Кое-где у дороги встречались небольшие стада коров — мелких, худых, с неожиданно массивными, широко раскинутыми рогами. Один из пастухов жестом руки остановил пас и, подойдя к машине, попросил у шофера воды. Его черное от загара, все в глубоких морщинах лицо было полузакрыто полями соломенной шляпы.
— Чье стадо он пасет? — спросил я через шофера.
— Свое, — не без гордости ответил пастух.
— Сколько же голов в его стаде?
— Шесть быков и тринадцать коров.
Мне вспомнилось, что говорил мне в Антананариву знакомый агроном. Он жаловался, что крестьянский скот малопродуктивен:
— Его содержат не потому, что молоко коров будет продано, а на быках можно пахать и боронить. И молока крестьянин не продает, и плуга с бороной не знает. Скот в его глазах ценен сам по себе, как символ зажиточности, богатства.
Со сходной картиной мне довелось несколькими годами раньше столкнуться в Гвинее среди скотоводов фульбе плато Фута-Джаллона.
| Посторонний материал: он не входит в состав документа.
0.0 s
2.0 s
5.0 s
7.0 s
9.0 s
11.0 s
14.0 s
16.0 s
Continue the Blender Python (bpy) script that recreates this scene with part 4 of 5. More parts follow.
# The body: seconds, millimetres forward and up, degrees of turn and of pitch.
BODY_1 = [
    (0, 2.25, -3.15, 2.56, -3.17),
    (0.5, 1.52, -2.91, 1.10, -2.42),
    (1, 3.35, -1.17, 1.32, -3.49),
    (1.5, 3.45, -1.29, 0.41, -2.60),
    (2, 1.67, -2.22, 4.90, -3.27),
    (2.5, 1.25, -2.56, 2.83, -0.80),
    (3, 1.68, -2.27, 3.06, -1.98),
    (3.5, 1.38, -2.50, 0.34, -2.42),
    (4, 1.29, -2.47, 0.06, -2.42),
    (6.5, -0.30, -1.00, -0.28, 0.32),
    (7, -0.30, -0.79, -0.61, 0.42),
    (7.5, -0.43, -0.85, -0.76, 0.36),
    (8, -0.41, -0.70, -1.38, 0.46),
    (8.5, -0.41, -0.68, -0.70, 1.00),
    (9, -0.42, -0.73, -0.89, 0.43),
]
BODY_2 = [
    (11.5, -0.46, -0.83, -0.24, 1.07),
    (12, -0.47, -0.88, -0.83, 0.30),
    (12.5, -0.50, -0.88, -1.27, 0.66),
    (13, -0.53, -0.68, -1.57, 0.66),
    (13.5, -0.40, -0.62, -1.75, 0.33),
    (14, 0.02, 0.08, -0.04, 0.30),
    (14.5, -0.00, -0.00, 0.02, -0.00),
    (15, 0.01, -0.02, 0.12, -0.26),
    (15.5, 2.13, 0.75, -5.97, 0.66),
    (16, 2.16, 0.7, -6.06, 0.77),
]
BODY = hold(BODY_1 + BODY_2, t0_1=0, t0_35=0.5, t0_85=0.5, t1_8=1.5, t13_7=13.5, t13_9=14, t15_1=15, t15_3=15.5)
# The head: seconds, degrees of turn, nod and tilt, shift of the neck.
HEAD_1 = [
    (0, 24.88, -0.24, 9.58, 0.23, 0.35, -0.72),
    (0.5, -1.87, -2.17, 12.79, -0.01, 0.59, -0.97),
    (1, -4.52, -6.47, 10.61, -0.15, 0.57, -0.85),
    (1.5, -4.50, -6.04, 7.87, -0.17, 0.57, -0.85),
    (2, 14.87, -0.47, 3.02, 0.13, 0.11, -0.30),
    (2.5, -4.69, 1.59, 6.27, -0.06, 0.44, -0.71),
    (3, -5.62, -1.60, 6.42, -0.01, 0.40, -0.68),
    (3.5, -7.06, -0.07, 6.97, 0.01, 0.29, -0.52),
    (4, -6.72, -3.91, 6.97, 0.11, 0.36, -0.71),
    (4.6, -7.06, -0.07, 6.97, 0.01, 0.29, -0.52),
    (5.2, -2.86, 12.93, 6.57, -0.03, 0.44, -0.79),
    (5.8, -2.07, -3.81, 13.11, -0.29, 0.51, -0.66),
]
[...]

Но там положение резко изменилось, как только крестьянин получил возможность с выгодой продавать своих быков. Еще в колониальные годы местные мясо и молоко появились на городских рынках, а когда цена была невыгодна, стада контрабандой перегонялись в соседнее Сьерра-Леоне.
Я попросил шофера узнать у пастуха, куда он гонит стадо. Водитель перевел, что крестьянин надеется продать двух коров на мясо в Анцирабе. Видимо, мой антананаривский собеседник не был полностью прав. А вскоре я получил и еще одно подтверждение того, что его взгляды устаревают. В деревушке Сахациху я увидел крестьян, пашущих на быках.
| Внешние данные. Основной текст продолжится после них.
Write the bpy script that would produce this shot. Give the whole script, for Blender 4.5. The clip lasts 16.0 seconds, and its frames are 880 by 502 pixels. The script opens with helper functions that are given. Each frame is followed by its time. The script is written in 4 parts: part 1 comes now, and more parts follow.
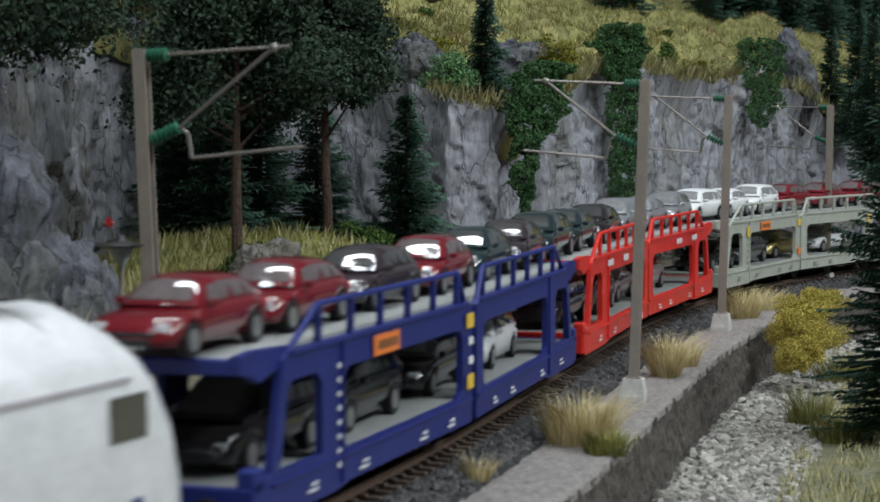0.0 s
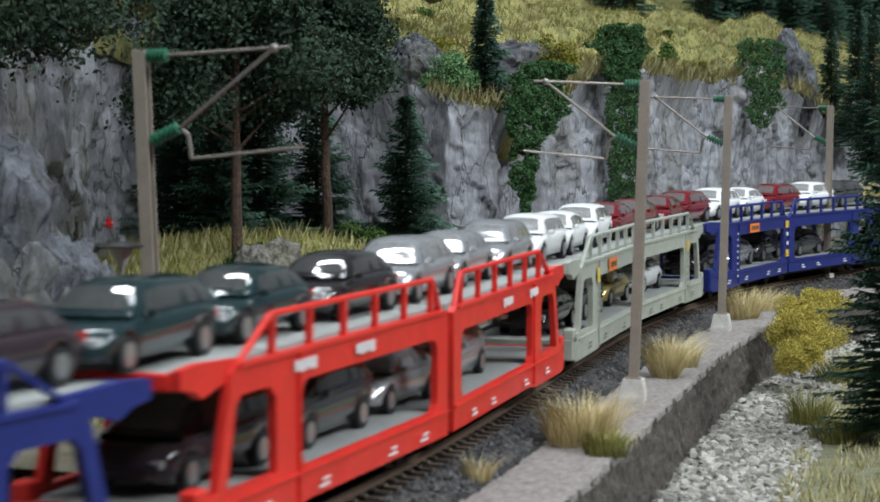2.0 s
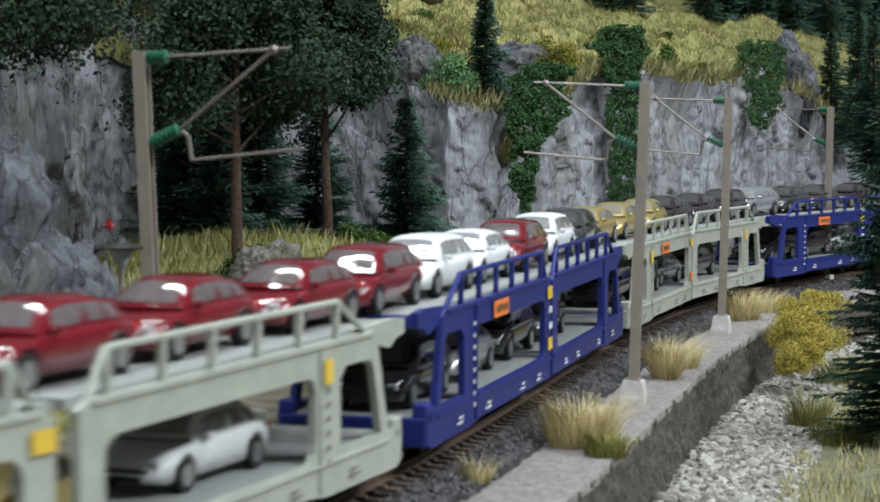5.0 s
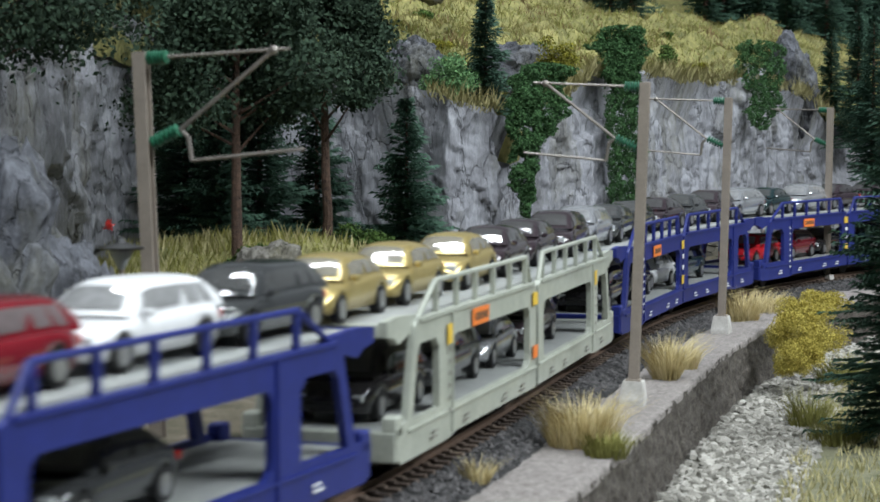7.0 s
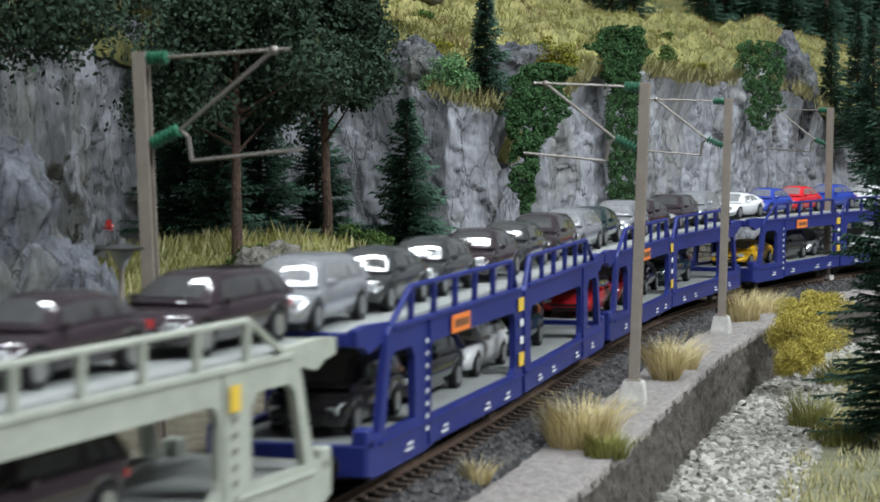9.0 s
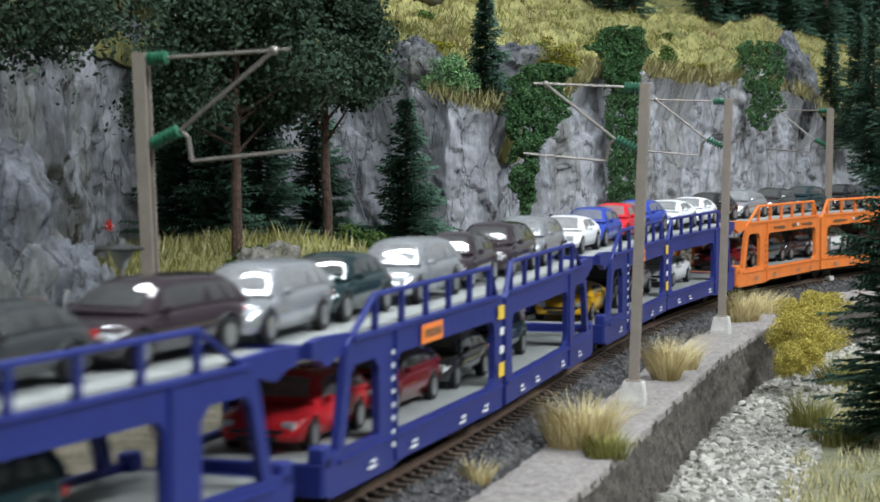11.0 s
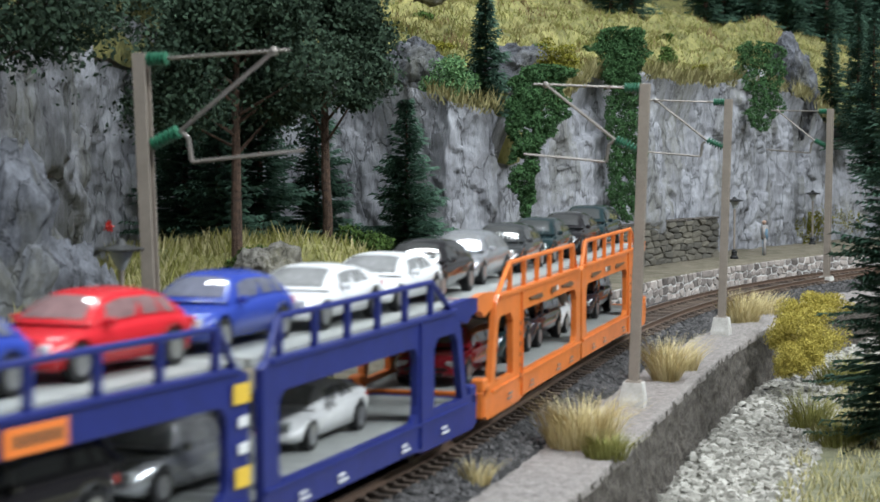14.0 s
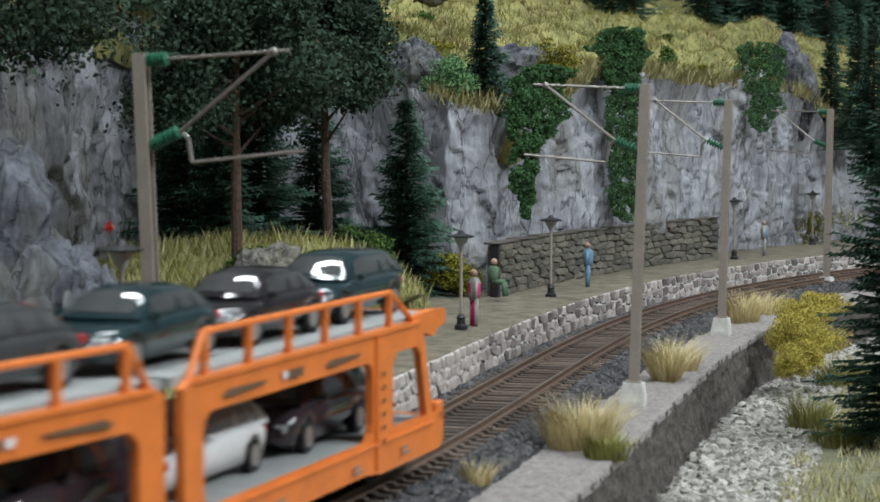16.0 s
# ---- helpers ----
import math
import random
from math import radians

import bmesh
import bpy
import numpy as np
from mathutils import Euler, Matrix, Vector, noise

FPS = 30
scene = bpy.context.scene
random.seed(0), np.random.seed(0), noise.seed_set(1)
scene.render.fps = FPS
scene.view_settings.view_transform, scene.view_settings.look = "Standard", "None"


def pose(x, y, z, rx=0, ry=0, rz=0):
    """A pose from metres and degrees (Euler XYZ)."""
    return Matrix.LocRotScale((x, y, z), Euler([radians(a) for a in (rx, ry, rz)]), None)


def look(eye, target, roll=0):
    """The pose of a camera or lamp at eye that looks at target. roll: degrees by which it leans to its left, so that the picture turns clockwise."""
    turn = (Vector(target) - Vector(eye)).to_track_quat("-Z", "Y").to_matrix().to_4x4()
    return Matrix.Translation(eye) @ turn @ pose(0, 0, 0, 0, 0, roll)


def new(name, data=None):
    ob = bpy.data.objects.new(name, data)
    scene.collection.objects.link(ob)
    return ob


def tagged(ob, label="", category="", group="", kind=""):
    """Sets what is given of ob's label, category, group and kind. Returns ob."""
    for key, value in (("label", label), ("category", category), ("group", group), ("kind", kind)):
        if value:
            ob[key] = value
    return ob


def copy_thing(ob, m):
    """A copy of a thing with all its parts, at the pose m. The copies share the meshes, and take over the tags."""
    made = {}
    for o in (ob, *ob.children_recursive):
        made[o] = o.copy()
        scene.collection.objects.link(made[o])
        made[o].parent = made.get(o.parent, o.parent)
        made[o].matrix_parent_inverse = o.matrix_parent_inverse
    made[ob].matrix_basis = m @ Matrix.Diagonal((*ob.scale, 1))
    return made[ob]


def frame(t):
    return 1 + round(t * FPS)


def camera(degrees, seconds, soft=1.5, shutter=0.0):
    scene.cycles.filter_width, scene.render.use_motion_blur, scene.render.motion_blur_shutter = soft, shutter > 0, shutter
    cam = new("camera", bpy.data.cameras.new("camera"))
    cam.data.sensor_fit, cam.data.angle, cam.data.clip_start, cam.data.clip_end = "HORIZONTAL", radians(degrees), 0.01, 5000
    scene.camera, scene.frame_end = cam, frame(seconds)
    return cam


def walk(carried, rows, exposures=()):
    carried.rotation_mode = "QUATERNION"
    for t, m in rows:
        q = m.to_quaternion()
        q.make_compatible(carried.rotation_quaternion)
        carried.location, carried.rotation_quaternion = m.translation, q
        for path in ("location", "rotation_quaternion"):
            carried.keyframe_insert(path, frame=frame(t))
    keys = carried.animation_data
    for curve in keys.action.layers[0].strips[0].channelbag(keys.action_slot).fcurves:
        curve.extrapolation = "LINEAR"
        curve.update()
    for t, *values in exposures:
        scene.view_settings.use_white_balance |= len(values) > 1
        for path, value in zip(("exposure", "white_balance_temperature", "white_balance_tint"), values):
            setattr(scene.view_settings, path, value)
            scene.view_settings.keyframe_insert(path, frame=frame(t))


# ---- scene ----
K = 1 / 87  # the layout is built at 1:87; plan numbers below are prototype metres
H = 6.33    # camera over the rail heads
cam = camera(24.57, 16.0, 1.6, 0.5)
cam.data.dof.use_dof, cam.data.dof.focus_distance, cam.data.dof.aperture_fstop = True, 82 * K, 60.0
DRIFT = ((0, 0), (2, 1), (4, 3), (8, 4.5), (12, 6), (16, 7.5))
walk(cam, [(t, pose(0, 0, H * K, 90 - 3.22 + math.degrees(d / 3600), 0, 0)) for t, d in DRIFT], [(0, -0.85), (1, -0.45), (2.5, -0.46), (4, -0.42), (6.5, -0.3), (9, -0.27), (11.5, -0.12), (13.5, -0.1), (15, -0.32), (16, -0.42)])

# ---- world and lamps ----
world = bpy.data.worlds.new("room_light")
scene.world = world
world.use_nodes = True
world.node_tree.nodes["Background"].inputs[0].default_value = (0.9, 0.95, 1.0, 1)
world.node_tree.nodes["Background"].inputs[1].default_value = 0.25


def area_lamp(at, aim, length, power):
    d = bpy.data.lights.new("area_light", "AREA")
    d.shape, d.size, d.size_y, d.energy, d.color = "RECTANGLE", length, 0.1, power, (0.92, 1.0, 1.05)
    ob = new("area_light", d)
    ob.matrix_basis = look(at, aim)
    return ob


# unseen fill lamp, added behind the camera to brighten upright faces
area_lamp((0.1, -0.2, 1.25), (0.1, 0.9, 0.0), 1.4, 27)
# unseen fill lamp, added low on the right to reach the lower decks
area_lamp((1.35, 0.25, 1.1), (0.1, 0.85, 0.05), 1.4, 38)
# overhead room tube, which gives the glints in the windscreens
area_lamp((0.05, 1.1, 1.42), (0.07, 1.2, 0.0), 0.9, 18)

# ---- materials ----
MATS = {}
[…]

Сахациху трудно назвать деревней. Скорее это место, где сходятся тропинки, бегущие от одной крестьянской усадьбы к другой. Дома широко разбросаны по округе. На небольших полях выращиваются рис, арахис. К каждому дому жмутся фруктовые деревья.
Таких деревушек сотни на горном плато Центрального Мадагаскара. Одни из них беднее, другие богаче, но в общем они словно повторяют друг друга, будучи застроены одинаковыми, сходными до мелких деталей домами и окружены тем же самым холмистым пейзажем в пестрых пятнах крохотных рисовых полей. Леса здесь давно сведены, чтобы освободить землю под пастбища скоту, и выжженная солнцем голая степь зеленеет лишь в глубине долин, где десятки запруд задерживают идущую на орошение воду ручьев и речушек.
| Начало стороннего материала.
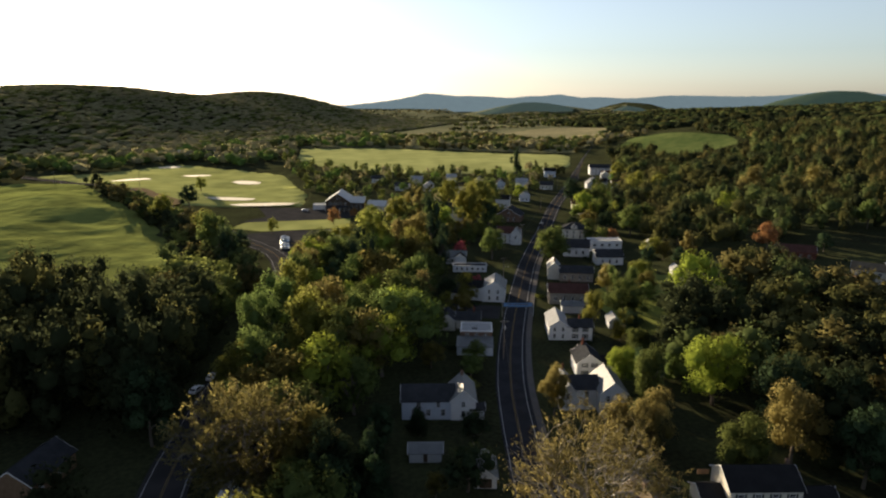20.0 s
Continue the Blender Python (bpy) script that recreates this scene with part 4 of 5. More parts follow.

Многие на Мадагаскаре задумываются над тем, как улучшить жизнь населения таких деревень. В Сахациху крестьяне сами нашли выход из порочного круга нужды и технической отсталости. Около 30 семей деревни образовали кооператив.
Мне довелось встретиться с председателем этого кооператива Жозефом Расулуфувелу. Невысокого роста, загорелый до угольной черноты, с крепкими, мозолистыми руками, он только европейским костюмом отличался от окружавших его крестьян. Он рассказал, что кооператив пока что остается сбытовым — крестьяне сдают урожай риса, а кооператив организует его вывоз и продажу скупщикам. Кроме того, создано коллективное поле, урожай с которого идет как на оплату различных административных расходов кооператива, так и на покрытие налогов.